Listing:
--------------------
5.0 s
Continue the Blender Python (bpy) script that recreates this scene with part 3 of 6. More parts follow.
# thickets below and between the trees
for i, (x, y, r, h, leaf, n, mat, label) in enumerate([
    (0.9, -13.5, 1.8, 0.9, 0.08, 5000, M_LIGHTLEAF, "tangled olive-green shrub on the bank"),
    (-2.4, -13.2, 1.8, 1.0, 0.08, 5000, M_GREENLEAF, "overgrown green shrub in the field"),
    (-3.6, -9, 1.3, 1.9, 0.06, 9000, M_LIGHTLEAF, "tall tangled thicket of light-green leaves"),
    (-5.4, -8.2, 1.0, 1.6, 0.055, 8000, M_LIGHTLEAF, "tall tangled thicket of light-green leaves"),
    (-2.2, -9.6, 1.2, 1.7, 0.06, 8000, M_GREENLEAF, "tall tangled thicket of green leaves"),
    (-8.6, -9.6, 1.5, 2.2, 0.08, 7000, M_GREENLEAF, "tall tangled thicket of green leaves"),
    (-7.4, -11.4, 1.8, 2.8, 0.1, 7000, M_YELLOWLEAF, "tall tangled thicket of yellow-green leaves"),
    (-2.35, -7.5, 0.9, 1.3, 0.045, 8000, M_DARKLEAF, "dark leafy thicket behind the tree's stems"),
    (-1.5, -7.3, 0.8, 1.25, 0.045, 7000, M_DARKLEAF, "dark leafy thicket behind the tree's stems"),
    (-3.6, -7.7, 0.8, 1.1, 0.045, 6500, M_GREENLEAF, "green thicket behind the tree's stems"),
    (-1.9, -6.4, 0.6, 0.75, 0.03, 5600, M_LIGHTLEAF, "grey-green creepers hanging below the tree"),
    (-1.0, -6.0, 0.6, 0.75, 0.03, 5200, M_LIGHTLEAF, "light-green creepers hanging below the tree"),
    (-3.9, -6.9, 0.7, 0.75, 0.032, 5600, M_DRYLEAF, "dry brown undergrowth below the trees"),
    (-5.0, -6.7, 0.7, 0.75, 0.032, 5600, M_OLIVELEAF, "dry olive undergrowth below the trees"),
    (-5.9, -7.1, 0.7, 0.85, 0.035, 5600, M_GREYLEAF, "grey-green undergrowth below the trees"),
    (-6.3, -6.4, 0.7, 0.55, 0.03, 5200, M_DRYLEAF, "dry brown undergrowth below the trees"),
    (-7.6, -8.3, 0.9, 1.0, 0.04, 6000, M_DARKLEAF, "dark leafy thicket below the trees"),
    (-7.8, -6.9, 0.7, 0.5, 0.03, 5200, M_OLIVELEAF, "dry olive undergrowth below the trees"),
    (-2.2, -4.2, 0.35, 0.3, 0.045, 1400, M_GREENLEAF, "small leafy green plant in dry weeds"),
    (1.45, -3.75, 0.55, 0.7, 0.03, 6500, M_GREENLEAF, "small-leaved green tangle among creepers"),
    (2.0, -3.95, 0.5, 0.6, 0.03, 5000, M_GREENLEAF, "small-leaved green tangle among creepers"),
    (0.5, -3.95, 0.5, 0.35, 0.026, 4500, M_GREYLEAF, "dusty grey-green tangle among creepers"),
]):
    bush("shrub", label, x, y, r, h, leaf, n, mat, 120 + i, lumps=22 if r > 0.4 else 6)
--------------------
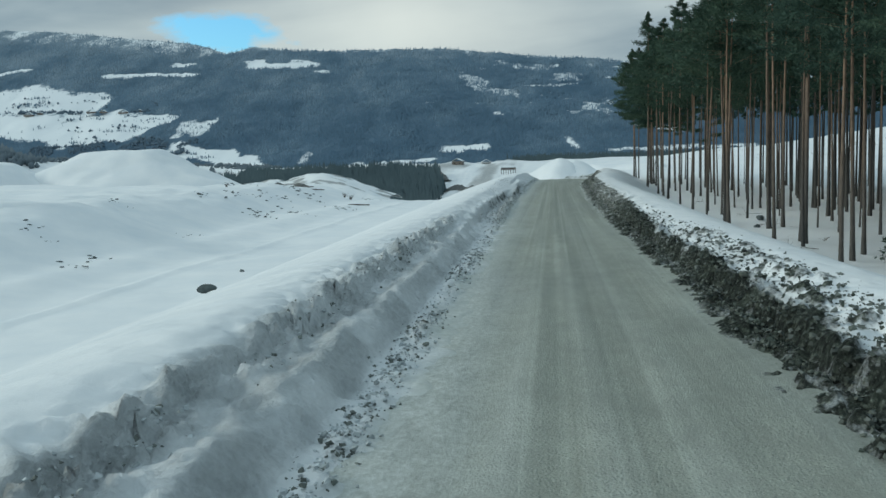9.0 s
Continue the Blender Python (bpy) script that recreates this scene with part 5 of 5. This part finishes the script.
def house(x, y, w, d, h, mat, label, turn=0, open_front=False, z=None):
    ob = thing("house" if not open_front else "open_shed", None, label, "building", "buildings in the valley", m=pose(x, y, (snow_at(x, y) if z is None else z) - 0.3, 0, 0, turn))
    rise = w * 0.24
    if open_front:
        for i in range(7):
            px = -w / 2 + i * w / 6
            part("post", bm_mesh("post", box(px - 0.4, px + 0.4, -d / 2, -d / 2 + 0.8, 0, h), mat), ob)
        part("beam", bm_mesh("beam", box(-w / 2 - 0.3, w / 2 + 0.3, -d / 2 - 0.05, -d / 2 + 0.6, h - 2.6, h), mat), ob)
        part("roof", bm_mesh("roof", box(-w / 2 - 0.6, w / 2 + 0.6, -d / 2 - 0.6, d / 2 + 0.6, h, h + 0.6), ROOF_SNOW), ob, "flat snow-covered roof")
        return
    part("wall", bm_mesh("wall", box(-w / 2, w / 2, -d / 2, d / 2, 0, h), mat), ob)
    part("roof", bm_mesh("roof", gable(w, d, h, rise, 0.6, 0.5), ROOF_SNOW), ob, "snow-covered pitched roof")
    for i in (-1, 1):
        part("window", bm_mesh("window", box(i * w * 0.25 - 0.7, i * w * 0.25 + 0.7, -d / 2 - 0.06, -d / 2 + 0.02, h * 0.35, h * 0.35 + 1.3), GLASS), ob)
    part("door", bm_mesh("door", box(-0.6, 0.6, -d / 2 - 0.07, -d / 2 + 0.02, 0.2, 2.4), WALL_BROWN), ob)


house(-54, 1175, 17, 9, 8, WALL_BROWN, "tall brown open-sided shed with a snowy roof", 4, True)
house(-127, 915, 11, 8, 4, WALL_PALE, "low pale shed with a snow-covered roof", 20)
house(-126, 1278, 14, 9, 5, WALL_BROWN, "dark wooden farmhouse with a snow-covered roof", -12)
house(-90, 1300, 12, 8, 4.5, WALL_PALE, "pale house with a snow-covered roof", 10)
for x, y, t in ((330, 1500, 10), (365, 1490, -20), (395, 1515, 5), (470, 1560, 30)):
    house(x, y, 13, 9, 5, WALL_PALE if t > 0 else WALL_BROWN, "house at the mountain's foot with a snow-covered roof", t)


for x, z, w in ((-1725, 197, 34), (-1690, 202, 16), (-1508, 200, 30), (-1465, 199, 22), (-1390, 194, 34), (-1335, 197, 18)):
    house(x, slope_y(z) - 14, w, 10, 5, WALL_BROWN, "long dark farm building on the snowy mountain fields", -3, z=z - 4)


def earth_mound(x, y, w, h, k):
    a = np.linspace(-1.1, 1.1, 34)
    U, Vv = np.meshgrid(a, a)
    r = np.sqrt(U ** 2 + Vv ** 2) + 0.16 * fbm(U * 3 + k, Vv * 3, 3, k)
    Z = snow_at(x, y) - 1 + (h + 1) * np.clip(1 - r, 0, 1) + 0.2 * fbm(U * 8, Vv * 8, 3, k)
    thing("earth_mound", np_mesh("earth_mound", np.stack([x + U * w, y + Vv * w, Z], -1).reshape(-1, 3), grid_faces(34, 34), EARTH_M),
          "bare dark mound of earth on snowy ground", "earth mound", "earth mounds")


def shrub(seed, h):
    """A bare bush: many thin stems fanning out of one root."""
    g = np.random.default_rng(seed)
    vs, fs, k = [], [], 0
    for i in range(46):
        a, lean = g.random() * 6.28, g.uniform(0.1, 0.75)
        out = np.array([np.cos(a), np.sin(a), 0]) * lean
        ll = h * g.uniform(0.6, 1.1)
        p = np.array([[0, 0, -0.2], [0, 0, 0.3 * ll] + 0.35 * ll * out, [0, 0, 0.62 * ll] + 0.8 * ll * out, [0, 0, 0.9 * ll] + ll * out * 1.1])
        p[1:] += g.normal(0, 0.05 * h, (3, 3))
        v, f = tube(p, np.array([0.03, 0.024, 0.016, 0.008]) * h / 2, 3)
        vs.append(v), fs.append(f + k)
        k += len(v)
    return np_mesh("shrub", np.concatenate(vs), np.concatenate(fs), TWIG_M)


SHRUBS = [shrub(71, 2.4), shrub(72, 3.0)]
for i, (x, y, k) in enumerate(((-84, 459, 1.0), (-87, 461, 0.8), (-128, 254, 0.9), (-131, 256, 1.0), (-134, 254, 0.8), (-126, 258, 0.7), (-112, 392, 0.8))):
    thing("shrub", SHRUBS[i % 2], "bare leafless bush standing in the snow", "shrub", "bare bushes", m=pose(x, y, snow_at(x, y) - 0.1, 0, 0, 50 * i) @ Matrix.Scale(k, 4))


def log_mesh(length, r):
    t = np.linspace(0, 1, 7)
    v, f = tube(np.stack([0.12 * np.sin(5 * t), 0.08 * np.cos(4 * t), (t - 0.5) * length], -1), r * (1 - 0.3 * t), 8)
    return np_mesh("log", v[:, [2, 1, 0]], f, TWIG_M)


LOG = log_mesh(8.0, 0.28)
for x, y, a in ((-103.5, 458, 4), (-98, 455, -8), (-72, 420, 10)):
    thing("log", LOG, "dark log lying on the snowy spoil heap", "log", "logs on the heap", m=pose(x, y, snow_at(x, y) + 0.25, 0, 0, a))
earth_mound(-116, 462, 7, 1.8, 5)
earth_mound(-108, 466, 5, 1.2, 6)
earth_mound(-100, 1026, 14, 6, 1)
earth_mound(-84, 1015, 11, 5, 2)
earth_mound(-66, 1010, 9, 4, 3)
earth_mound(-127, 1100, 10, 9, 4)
--------------------
Your task: Collect every line from the records above that contains the word "Continue".

Exercise result:
Continue the Blender Python (bpy) script that recreates this scene with part 3 of 6. More parts follow.
Continue the Blender Python (bpy) script that recreates this scene with part 5 of 5. This part finishes the script.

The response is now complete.